Auction Insights

Jamaican Cabinet

In a week when slavery has been in the headlines Nigel Kirk looks at two Jamaican objects from that darkest chapter in the island’s history.

The most intriguing of all antiques can easily be overlooked because at first sight they appear unremarkable.  Antique furniture which is now often called by the appellation ‘brown’, is all the more likely to slip through unnoticed.  These are known, not surprisingly as ‘sleepers’ or items that are picked up for a song from auctions and dealers and re-sold for a fortune.  Researching them can be highly rewarding but also frustrating.

Few knowledgeable furniture historians would think that this small and neat mahogany writing cabinet was made outside the British Isles, let alone over 7,000 miles away in the Caribbean.  It looks much like other Regency period (early 19th century) furniture that emerged from the workshops of most better British cabinet makers of the period.  Some experts might suggest that it is ‘provincial’ or perhaps of Irish or Scottish origin on account of its unusual, one off design.  Others might propose that it was made in one of the British colonies, but which?  What is only apparent from inspection is its breath-taking quality, with a host of refinements including the most delicately cut dovetailed joints and, even better, someone at the time chose to label it, presumably because they too were so impressed with it.  The unknown owner has written on a sheet of ordinary writing paper found pasted to the underside of one of the drawers “This case was made by John Soulette of King St Kingston Jamaica, a brown man, and native of that island Jamaica, 22nd March 1828”     
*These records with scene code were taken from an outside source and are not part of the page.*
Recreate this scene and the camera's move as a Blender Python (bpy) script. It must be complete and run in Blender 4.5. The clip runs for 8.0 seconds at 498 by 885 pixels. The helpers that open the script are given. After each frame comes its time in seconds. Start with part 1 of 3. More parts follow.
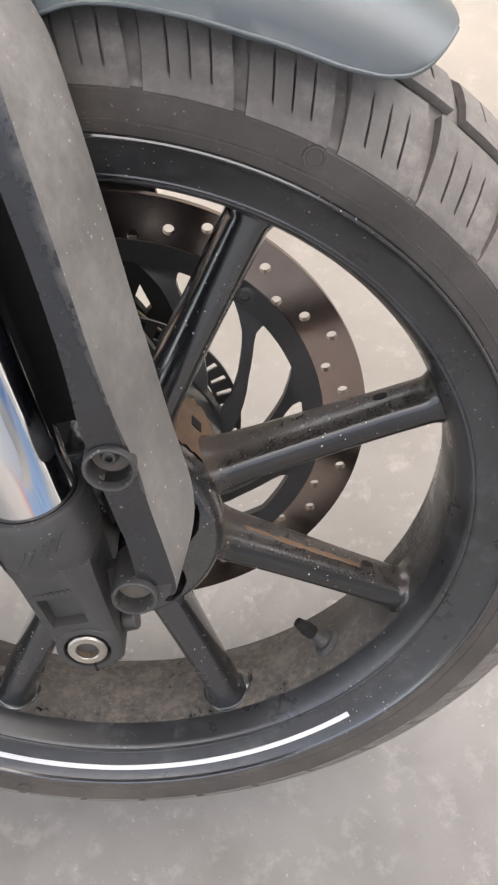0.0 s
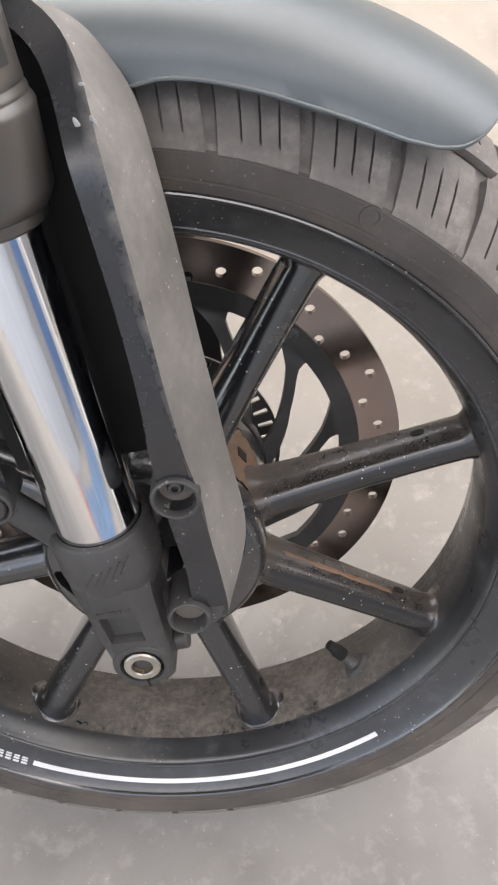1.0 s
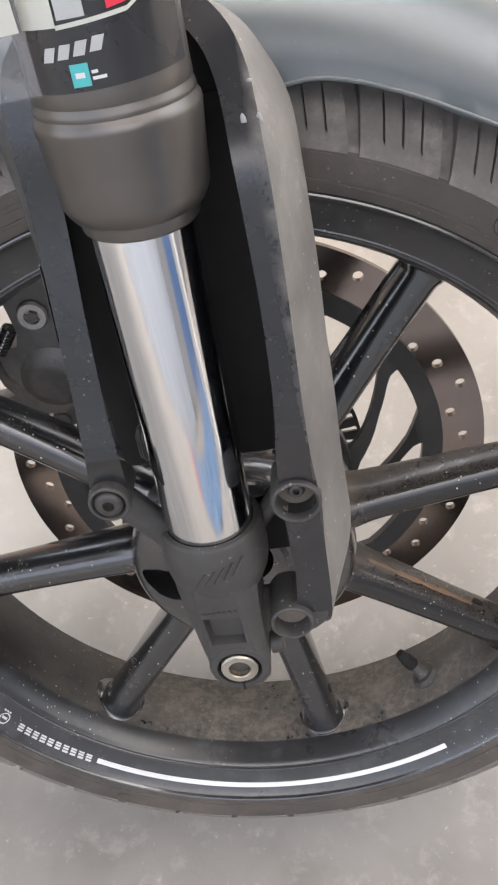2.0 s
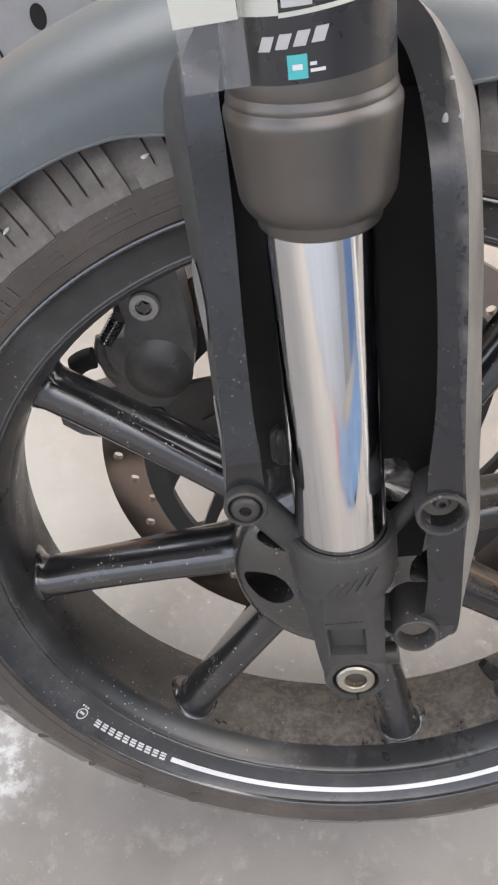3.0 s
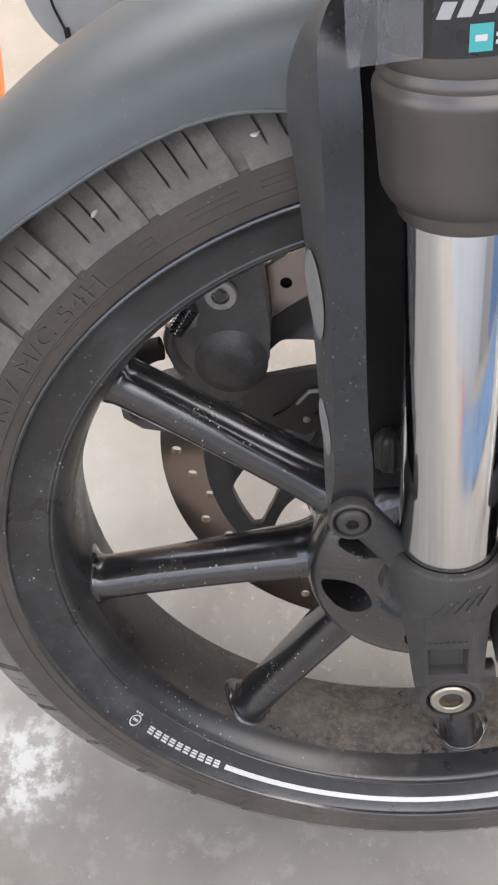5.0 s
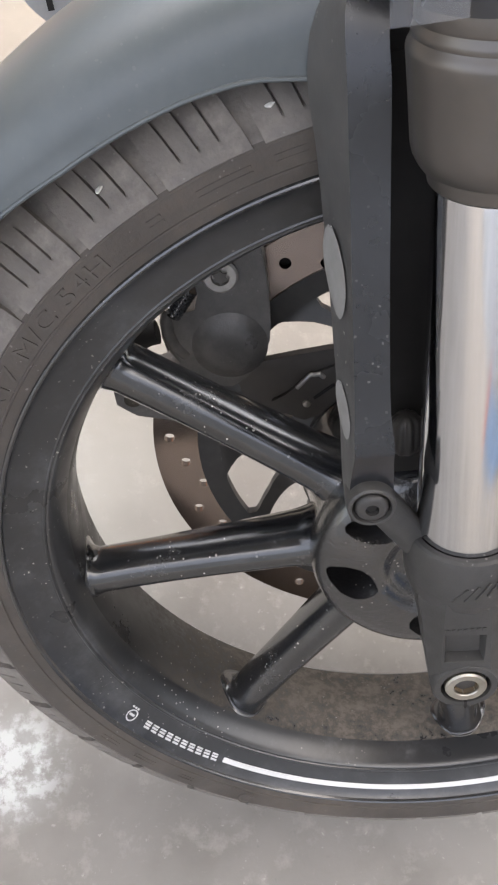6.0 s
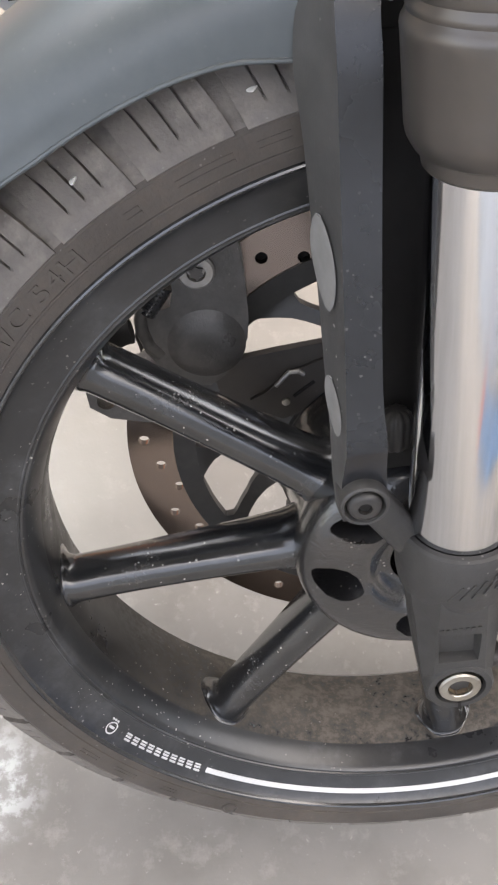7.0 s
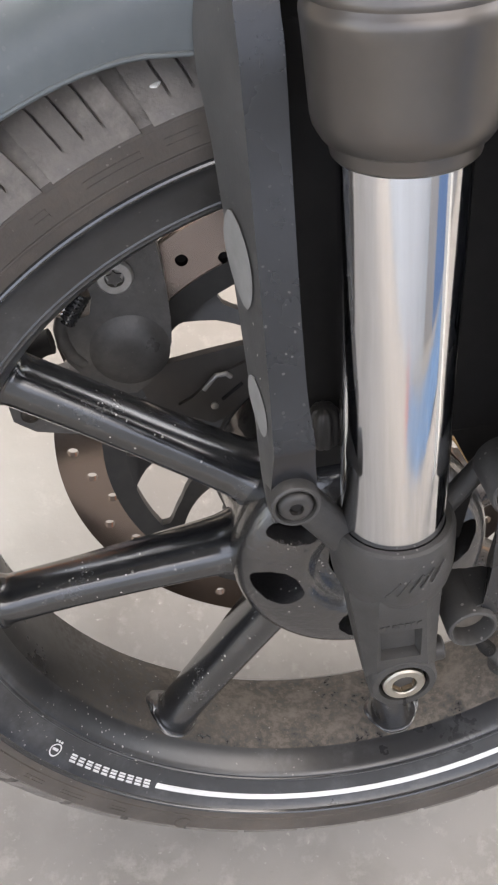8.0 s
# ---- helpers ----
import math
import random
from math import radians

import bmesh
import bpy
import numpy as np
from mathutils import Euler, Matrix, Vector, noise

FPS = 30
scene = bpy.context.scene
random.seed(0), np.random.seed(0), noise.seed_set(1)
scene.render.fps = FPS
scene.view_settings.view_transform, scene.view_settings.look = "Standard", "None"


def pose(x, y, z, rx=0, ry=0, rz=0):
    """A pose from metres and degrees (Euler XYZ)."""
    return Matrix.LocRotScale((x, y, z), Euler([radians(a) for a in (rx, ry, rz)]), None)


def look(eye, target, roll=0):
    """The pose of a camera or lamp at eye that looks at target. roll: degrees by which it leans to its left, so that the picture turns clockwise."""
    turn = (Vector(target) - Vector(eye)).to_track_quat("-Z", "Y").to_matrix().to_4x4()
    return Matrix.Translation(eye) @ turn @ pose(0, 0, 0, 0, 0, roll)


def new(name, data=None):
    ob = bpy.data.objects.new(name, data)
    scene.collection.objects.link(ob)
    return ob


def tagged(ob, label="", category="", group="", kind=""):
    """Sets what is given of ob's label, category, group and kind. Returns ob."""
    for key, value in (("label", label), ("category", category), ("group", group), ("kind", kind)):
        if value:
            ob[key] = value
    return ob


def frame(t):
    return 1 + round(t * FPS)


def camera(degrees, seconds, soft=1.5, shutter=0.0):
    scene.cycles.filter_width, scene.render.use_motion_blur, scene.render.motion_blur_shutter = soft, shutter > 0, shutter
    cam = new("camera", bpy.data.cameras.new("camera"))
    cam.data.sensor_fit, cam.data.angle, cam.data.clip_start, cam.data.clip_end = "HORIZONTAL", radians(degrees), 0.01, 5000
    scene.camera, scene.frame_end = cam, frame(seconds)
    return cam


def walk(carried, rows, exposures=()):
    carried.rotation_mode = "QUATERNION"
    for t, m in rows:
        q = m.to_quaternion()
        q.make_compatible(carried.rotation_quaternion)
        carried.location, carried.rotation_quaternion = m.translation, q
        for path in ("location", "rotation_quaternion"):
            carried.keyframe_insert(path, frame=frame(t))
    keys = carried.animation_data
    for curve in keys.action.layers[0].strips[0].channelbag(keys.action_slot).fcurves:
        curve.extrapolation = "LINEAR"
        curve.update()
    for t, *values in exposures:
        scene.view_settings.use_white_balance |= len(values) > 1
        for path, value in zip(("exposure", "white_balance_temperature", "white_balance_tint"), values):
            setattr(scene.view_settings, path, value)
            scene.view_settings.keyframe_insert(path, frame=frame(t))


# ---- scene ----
cam = camera(30.11, 8.0, soft=2.2)

# The wheel's own frame: x forward along the wheel, y along the axle away from the camera, z up in the wheel's plane.
# The bars are locked to the left on the side stand, so wheel and fork lean; BIKE takes that frame into the world.
UP = Vector((0.18659, -0.59220, 1.0)).normalized()
AHEAD = (Vector((1, 0, 0)) - UP.x * UP).normalized()
SIDE = UP.cross(AHEAD)
BIKE = Matrix(((*AHEAD, 0.0), (*SIDE, 0.0), (*UP, 0.2610), (0, 0, 0, 1)))

PATH = [
    (0, (0.1543, -0.4202, 0.3318), (0.0799, 0.0559, -0.0257), -16.93),
    (0.5, (0.1489, -0.4359, 0.3499), (0.0736, 0.0441, -0.0021), -16.13),
    (1, (0.1370, -0.4418, 0.3610), (0.0618, 0.0422, 0.0145), -15.72),
    (1.5, (0.1148, -0.4414, 0.3661), (0.0379, 0.0447, 0.0229), -14.67),
    (2, (0.0823, -0.4398, 0.3700), (0.0068, 0.0458, 0.0257), -13.38),
    (2.2, (0.0661, -0.4381, 0.3729), (-0.0081, 0.0456, 0.0257), -12.97),
    (3.3, (0.0072, -0.4204, 0.3827), (-0.0678, 0.0587, 0.0293), -10.34),
    (3.5, (0.0035, -0.4186, 0.3838), (-0.0724, 0.0597, 0.0296), -10.13),
    (4, (-0.0121, -0.4119, 0.3816), (-0.0880, 0.0654, 0.0260), -10.10),
    (4.5, (-0.0239, -0.4018, 0.3842), (-0.1003, 0.0723, 0.0244), -10.19),
    (5, (-0.0344, -0.3920, 0.3781), (-0.1033, 0.0782, 0.0119), -9.91),
    (6.5, (-0.0663, -0.3782, 0.3684), (-0.0978, 0.0869, -0.0094), -8.65),
    (7, (-0.0696, -0.3715, 0.3628), (-0.0872, 0.0946, -0.0146), -8.36),
    (7.5, (-0.0652, -0.3647, 0.3591), (-0.0615, 0.1013, -0.0188), -8.16),
    (8, (-0.0632, -0.3661, 0.3557), (-0.0439, 0.0991, -0.0227), -8.65),
]
walk(cam, [(t, BIKE @ look(eye, target, roll)) for t, eye, target, roll in PATH], [(0.0, 2.88, 7600, 11), (4.5, 2.78, 7600, 11), (8.0, 2.95, 7700, 11)])

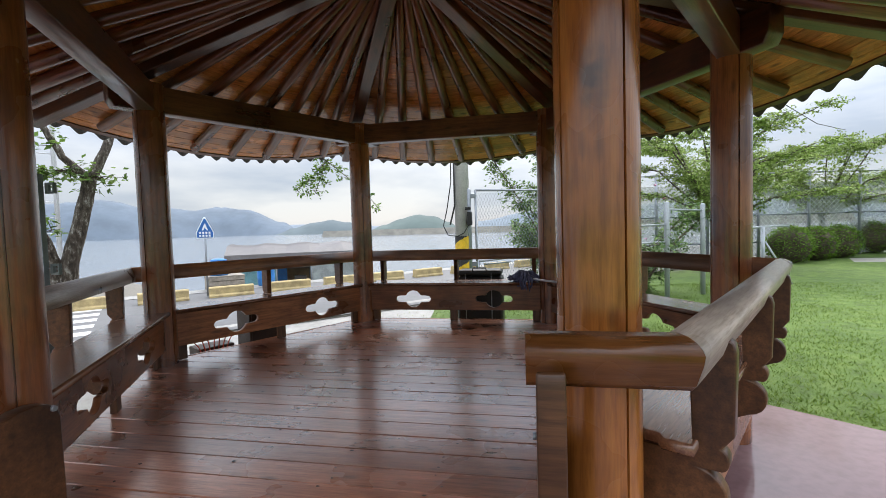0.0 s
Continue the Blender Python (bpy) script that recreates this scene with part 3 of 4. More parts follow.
bl.new(bark_r.outputs["Color"], bb.inputs["Base Color"])
bump_of(bn, bl, bark_n, bb, 1.0, 0.03)
TWIG = plain("twig_and_shade_core", (0.1, 0.075, 0.055), 0.8, 0, 0.4, 12, 0.4)


def leaf_cloud(name, spots, size, mat, rng, flat=0.5):
    """Many small folded leaves, each of two halves, at given spots."""
    verts, faces = [], []
    for p in spots:
        s = size * rng.uniform(0.65, 1.3)
        ax = Vector((rng.gauss(0, 1), rng.gauss(0, 1), rng.gauss(-0.3, flat))).normalized()
        nr = Vector((rng.gauss(0, 0.5), rng.gauss(0, 0.5), 1)).normalized()
        sd = ax.cross(nr).normalized()
        nr = sd.cross(ax)
        i = len(verts)
        w = s * 0.27
        verts += [p, p + ax * s * 0.45 + sd * w + nr * s * 0.06, p + ax * s, p + ax * s * 0.45 - sd * w + nr * s * 0.06]
        faces += [(i, i + 1, i + 2), (i, i + 2, i + 3)]
    return mesh_of(name, verts, faces, mat)


def limb(pts, r0, r1, mat, rng, sides=8):
    pts = [Vector(p) for p in pts]
    fine = []
    for i in range(len(pts) - 1):
        for q in range(4):
            p = pts[i].lerp(pts[i + 1], q / 4)
            fine.append(p + Vector([rng.uniform(-1, 1) * (pts[i + 1] - pts[i]).length * 0.018 for _ in range(3)]) * (1 if fine else 0))
    fine.append(pts[-1])
    n_ = len(fine)
    return tube("limb", fine, [r0 + (r1 - r0) * i / (n_ - 1) for i in range(n_)], mat, sides, True, 0.07, rng)


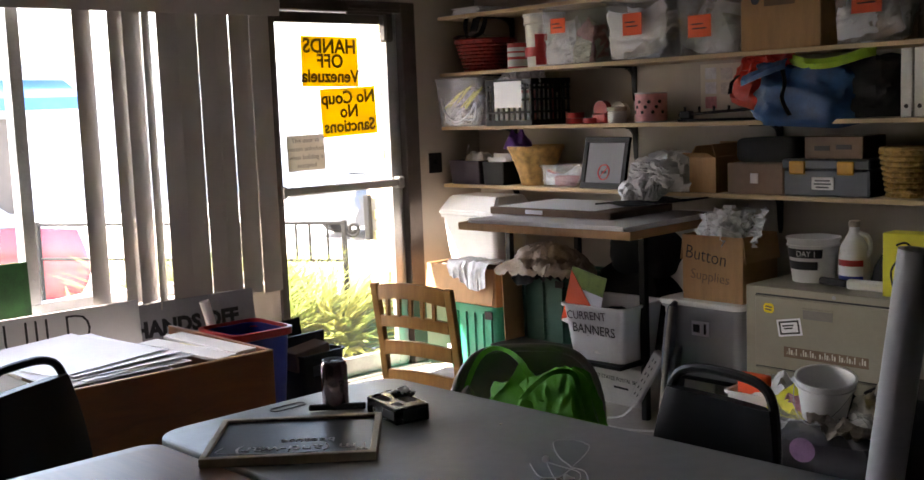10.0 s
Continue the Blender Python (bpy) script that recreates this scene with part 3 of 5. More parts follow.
for a0, a1, z0, z1 in ((-150, -20, 0.055, 0.105), (-75, -40, 0.01, 0.17)):
    rings(bm, [[((R_ + 0.002 + (z - 0.1) * 0.05) * math.cos(radians(a0 + (a1 - a0) * k / 10)), (R_ + 0.002 + (z - 0.1) * 0.05) * math.sin(radians(a0 + (a1 - a0) * k / 10)), z) for k in range(11)] for z in (z0, z1)], closed=False, cap0=False, cap1=False)
part("tape_cross", bm, "red_pl", t, "red adhesive tape")
for x, w, tag, cont, sd in ((-4.14, 0.37, (-0.03, 0.2, 0.10, 0.075), ("paper", "paper_old", "pink", "rag"), 1), (-3.675, 0.43, (-0.01, 0.17, 0.115, 0.105), ("paper", "rag", "foam", "rag_blue"), 2), (-3.275, 0.37, (-0.02, 0.13, 0.125, 0.10), ("paper", "rag_blue", "rag", "foam"), 3), (-2.485, 0.36, (0.0, 0.17, 0.13, 0.10), ("paper", "rag_tan", "foam", "rag_blue"), 4)):
    clear_bin("storage_bin", pose(x, 4.75, S3), w, 0.28, 0.305, cont, "clear plastic bin of papers with an orange tag", tag=tag, seed=sd)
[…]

For 300 years the island was a British colony. The colossal wealth that stemmed from Jamaican sugar plantations depended wholly on the largely African slave labour which had reached its peak by the early 19th century when it was abolished.

Many aristocratic or well off British families had connections with the island’s sugar plantations or the slave trade, whether directly or indirectly.  Those who visited Jamaica for any length of time would have supplemented their imported belongings from home with locally made items, such as furniture and silver.   So what is known of John Soulette?  From research in the island’s archives and others in London he is known to have supplied unspecified goods to Samuel Moulton Brown in 1838.

The marriage of another John Soulette, (born c1817) in or before January 1844 is recorded in the register of the Roman Catholic Church in Kingston, as is the birth of a daughter, Henrietta Margaurite in 1842.  He, or perhaps his son, was a well known watchmaker and jeweller, with a shop on Amen Corner, Kingston by the late 19th century.

The leading Jamaican cabinet makers in the 19th century, Ralph Turnbull & Sons of Kingston was established sometime between 1815-19 by Ralph Turnbull (d1788) who arrived from Scotland.  By 1823 Turnbull’s two brothers Cuthbert and Thomas had established independent workshops.  That Soulette was in someway connected with at least one or more of the Turnbulls is probable.  The only other object known to be made by him, a Jamaican specimen wood box, also made and labelled by John Soulette was sold at an auction in 2013.

It should not be assumed that the word ‘brown’ in 1828 was intended to be pejorative.  It is descriptive and could imply that Soulette was of mixed heritage.

The cabinet is double sided with an arrangement of doors and/or drawers to both the back and front and was meant to be freestanding, rather than placed against the wall of a room.  The principal wood is mahogany, the interior fittings are in luxurious golden, West Indian satinwood and the drawer linings are of cedar.  Exactly why it should be centred by a plush lined cupboard enclosed by a glazed door is unknown.  Perhaps it was to hold a silver trophy or maybe keep the owner’s plumed helmet.

With an area of one quarter the size of the East Midlands, Jamaica’s population by the early 19th century was around 320,000. Most of these were slaves or their descendants.  Ten percent of the population lived at Kingston, the island’s capital which was then fast developing.  The first newspaper to be published on the island, horticultural and agricultural societies, railways, colleges and other institutions all appeared during the first half of 19th century.  Interestingly, Kingston’s racecourse was founded as early as 1783, before practically anything else and a sure sign of the British obsession with the sport of kings.

The Soulette cabinet which has survived in exceptional, original condition will be sold at The Auction House in March on behalf of a local gentleman who has owned it for many years.  The estimate is £8,000-10,000.

By coincidence, another memento of British upper class society in Jamaica of the same period is a beautiful gold snuff box which was also made in the island, perhaps also by the talented Mr Soulette, that was sold by Mellors & Kirk two years ago.  It was presented as a gift from one sugar plantation owner on the island, William Shand (1776-1845) by Dr Kean Brown Osborn (1770-1852) whose own two sugar plantations were on Antigua.  In 1845 Osborn was one of the slave owners who received generous compensation from the British government when slavery was abolished, an interesting but disturbing fact I discovered from the UCL’s fascinating website ‘Legacies of British Salve Ownership’.